Trzy tygodnie mieszkała ze zwłokami męża. Interweniowały służby
W czwartek rano, w jednym z mieszkań na gorzowskim blokowisku, funkcjonariusze jednostki pożarniczej byli świadkami makabrycznej sytuacji. W mieszkaniu, w którym interweniowali, znaleźli zwłoki mężczyzny, z którymi mieszkała od trzech tygodni jego żona.
W czwartek rano gorzowscy strażacy pomagali w policyjnej interwencji przy ul. Gwiaździstej 8. Zostali wezwani do starszego małżeństwa, które od trzech tygodni nie dawało oznak życia.

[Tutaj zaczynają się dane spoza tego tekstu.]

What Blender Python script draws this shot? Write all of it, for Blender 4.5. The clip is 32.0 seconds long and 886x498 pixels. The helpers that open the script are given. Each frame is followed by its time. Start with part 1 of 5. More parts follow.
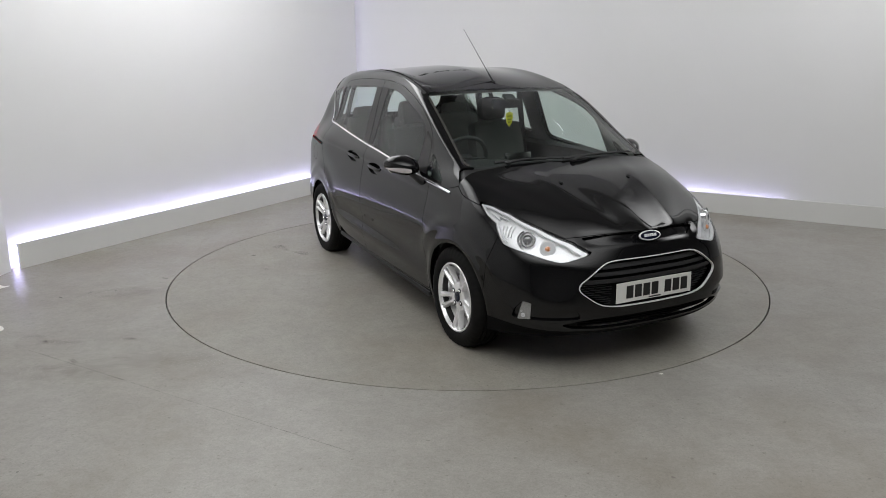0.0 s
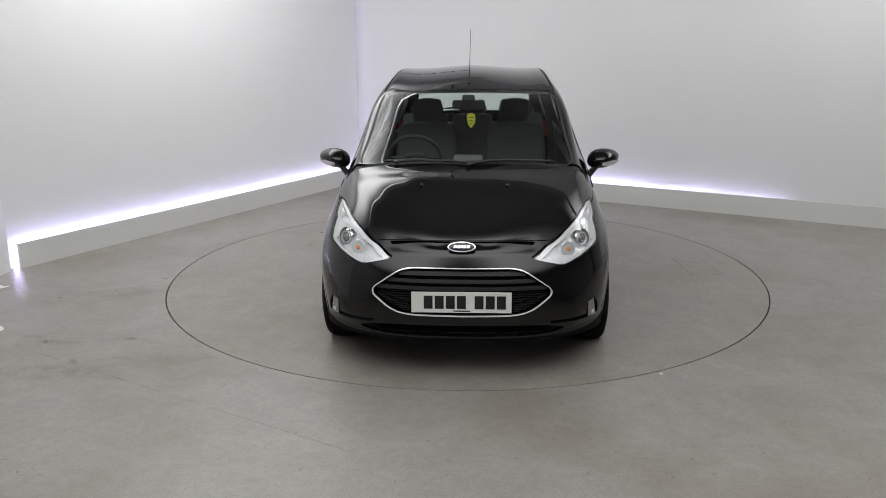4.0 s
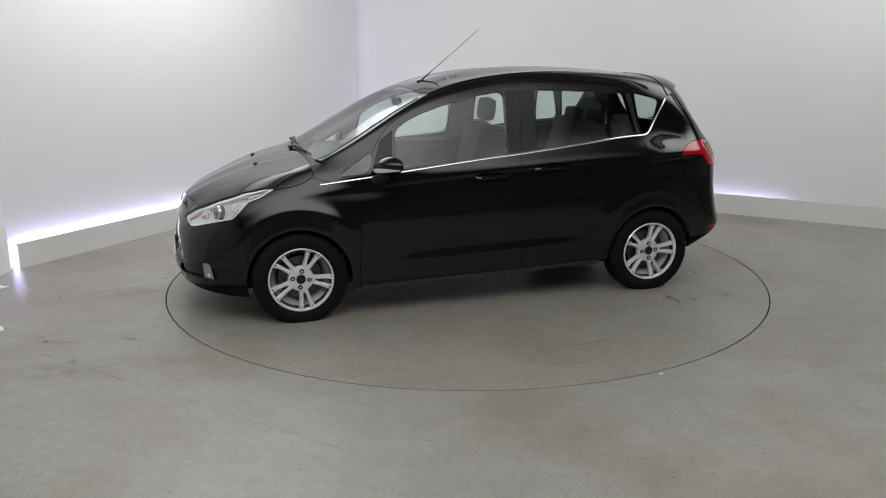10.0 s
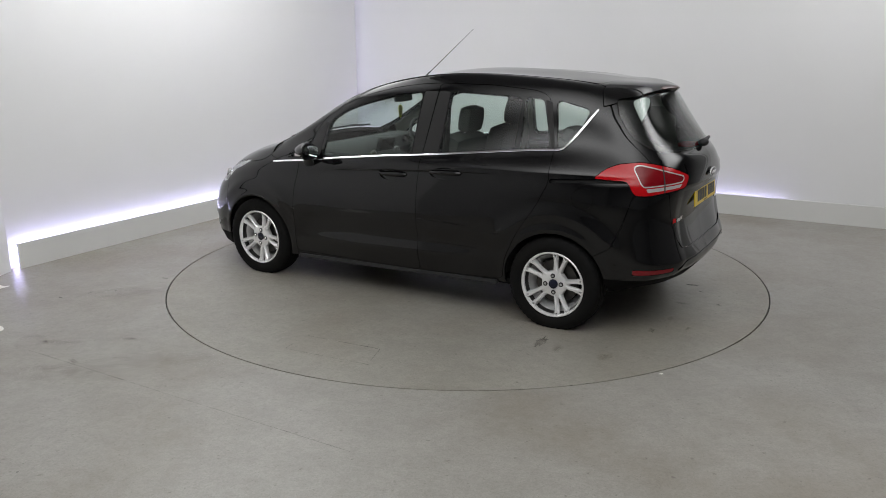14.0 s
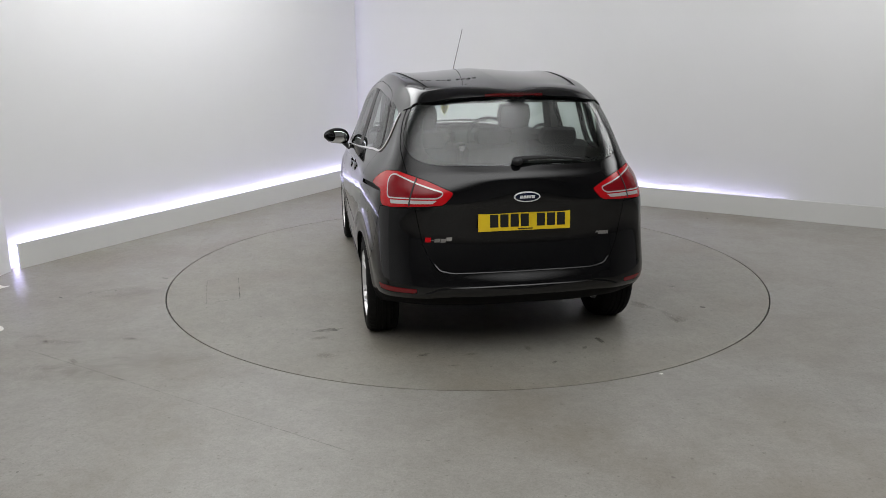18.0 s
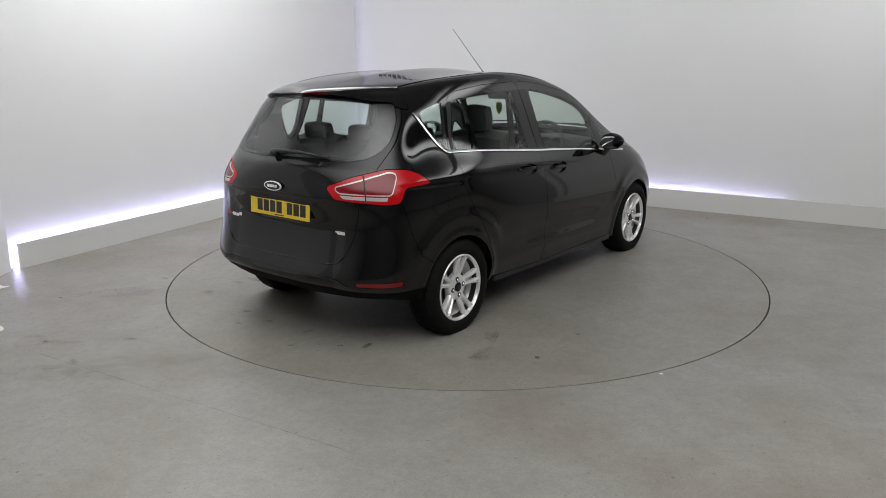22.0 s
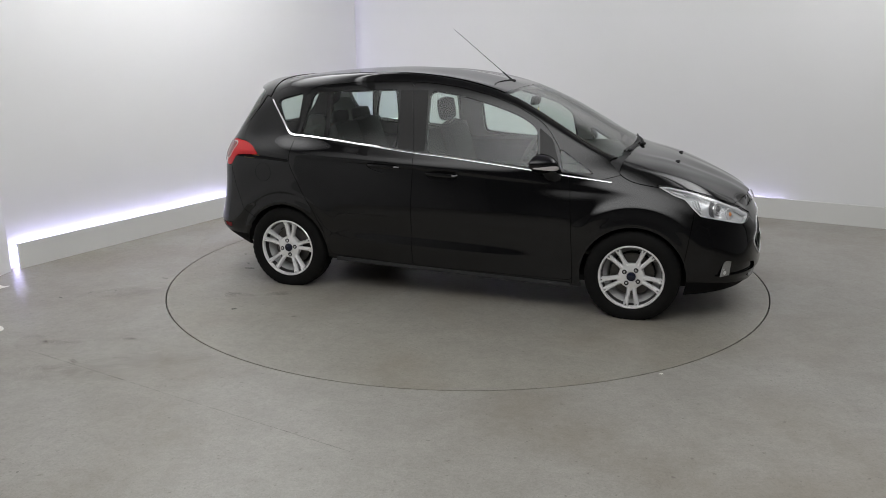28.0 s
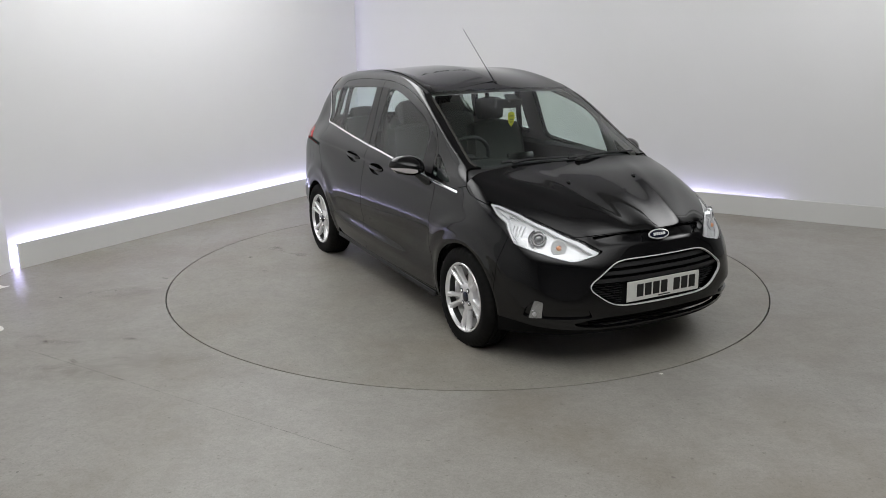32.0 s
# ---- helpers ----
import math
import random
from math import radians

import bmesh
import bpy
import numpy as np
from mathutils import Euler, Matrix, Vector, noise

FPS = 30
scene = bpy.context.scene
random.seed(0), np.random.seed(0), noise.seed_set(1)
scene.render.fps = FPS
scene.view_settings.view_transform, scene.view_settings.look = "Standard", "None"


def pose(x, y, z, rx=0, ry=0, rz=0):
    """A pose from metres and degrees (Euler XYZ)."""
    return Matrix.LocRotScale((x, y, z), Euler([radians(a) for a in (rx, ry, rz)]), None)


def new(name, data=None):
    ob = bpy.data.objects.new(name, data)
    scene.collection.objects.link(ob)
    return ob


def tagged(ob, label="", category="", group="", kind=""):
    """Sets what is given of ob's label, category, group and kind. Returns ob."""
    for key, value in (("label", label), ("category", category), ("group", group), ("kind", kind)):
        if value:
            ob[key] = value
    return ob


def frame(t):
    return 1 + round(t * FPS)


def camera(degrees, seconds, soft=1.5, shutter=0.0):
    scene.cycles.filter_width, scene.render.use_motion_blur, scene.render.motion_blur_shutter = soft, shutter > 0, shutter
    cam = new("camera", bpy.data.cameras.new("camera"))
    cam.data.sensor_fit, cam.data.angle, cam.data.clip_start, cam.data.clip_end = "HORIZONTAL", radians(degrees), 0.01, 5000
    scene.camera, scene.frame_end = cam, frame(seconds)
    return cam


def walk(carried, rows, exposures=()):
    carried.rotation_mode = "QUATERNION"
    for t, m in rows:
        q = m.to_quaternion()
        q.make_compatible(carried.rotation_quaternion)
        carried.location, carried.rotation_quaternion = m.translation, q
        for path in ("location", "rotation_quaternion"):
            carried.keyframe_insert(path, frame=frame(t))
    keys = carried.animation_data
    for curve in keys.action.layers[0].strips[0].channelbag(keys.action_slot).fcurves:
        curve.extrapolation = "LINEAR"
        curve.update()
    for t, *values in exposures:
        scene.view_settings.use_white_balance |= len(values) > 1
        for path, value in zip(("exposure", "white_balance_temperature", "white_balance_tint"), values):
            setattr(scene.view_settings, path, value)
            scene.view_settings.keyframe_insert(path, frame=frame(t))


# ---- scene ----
# ---- camera ----
EYE = Vector((0.0, -5.995, 1.742))
cam = camera(59.0, 32.0, soft=0.7)
VIEW = Matrix.Translation(EYE) @ pose(0, 0, 0, 75.29, 0, 1.647) @ pose(0, 0, 0, 0, 0, -0.36)
walk(cam, [(0, VIEW), (32, VIEW)])

# ---- plan: two walls at a right angle behind a turntable at the origin ----
CORNER = Vector((-1.267, 4.265, 0.0))
ALONG_L = Vector((math.cos(radians(241.5)), math.sin(radians(241.5)), 0))   # left wall, from the corner towards the camera
ALONG_R = Vector((math.cos(radians(-28.4)), math.sin(radians(-28.4)), 0))   # right wall
TURN_R = 2.253
CEIL = 3.7

# ---- world and lamps ----
world = bpy.data.worlds.new("world")
world.use_nodes = True
world.node_tree.nodes["Background"].inputs[0].default_value = (0.8, 0.82, 0.85, 1)
world.node_tree.nodes["Background"].inputs[1].default_value = 0.02
scene.world = world
scene.view_settings.exposure = 0.0


def ceiling_lamp(x, y, power, sx, sy, turn=-28.4, z=CEIL - 0.10, tilt=0.0):
    data = bpy.data.lights.new("softbox_light", "AREA")
    data.shape, data.size, data.size_y, data.energy = "RECTANGLE", sx, sy, power
    data.color = (0.99, 0.995, 1.0)
    # the cloth is brightest in the middle and fades towards its seams
    data.use_nodes = True
    nt = data.node_tree
    em = nt.nodes["Emission"]
    geo = nt.nodes.new("ShaderNodeNewGeometry")
    sep = nt.nodes.new("ShaderNodeSeparateXYZ")
    nt.links.new(geo.outputs["Parametric"], sep.inputs[0])
    prod = nt.nodes.new("ShaderNodeMath")
    prod.operation = "MULTIPLY"
    for k in (0, 1):
        a = nt.nodes.new("ShaderNodeMath")
        a.operation, a.inputs[1].default_value = "SUBTRACT", 0.5
        b = nt.nodes.new("ShaderNodeMath")
        b.operation = "ABSOLUTE"
        c = nt.nodes.new("ShaderNodeMapRange")
        c.interpolation_type = "SMOOTHSTEP"
        c.inputs["From Min"].default_value, c.inputs["From Max"].default_value = 0.5, 0.10
        nt.links.new(sep.outputs[k], a.inputs[0])
        nt.links.new(a.outputs[0], b.inputs[0])
        nt.links.new(b.outputs[0], c.inputs["Value"])
        nt.links.new(c.outputs["Result"], prod.inputs[k])
    gain = nt.nodes.new("ShaderNodeMath")
    gain.operation, gain.inputs[1].default_value = "MULTIPLY", 2.78
    nt.links.new(prod.outputs[0], gain.inputs[0])
    nt.links.new(gain.outputs[0], em.inputs["Strength"])
    ob = new("softbox_light", data)
    ob.matrix_world = pose(x, y, z, 0, 0, turn) @ pose(0, 0, 0, tilt, 0, 0)
    return ob


# softboxes under the ceiling, and two rows of wall washers tilted towards the walls: x, y, z, watts, size, turn, tilt
LAMPS = [(-0.1, -4.1, CEIL - 0.12, 168, 9.0, 5.6, 0, 0), (-2.2, 1.05, CEIL - 0.12, 66, 5.4, 1.9, 61.5, 0), (4.5, -0.1, CEIL - 0.12, 74, 5.2, 2.6, -28.4, 0),
         (-1.15, 0.62, CEIL - 0.45, 25, 5.2, 0.5, 61.5, 50), (0.95, 0.95, CEIL - 0.45, 27, 6.0, 0.5, -28.4, 50)]
for lx, ly, lz, lw, sx, sy, turn, tilt in LAMPS:
    ceiling_lamp(lx, ly, lw, sx, sy, turn, lz, tilt)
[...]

- Strażacy po otwarciu mieszkania znaleźli zwłoki mężczyzny oraz kobietę, która nie orientowała się w sytuacji i kontakt z nią był utrudniony - poinformował rzecznik prasowy straży pożarnej w Gorzowie, Bartłomiej Mądry.
Na miejsce wezwano prokuratora, a staruszkę zabrano do szpitala na badania.
Lokatorzy mieszkania, w którym interweniowały służby, byli od dłuższego czasu niesamodzielni. Sąsiedzi często wzywali do starszego małżeństwa straż miejską, skarżąc się na bałagan i nieprzyjemne zapachy dochodzące z ich mieszkania.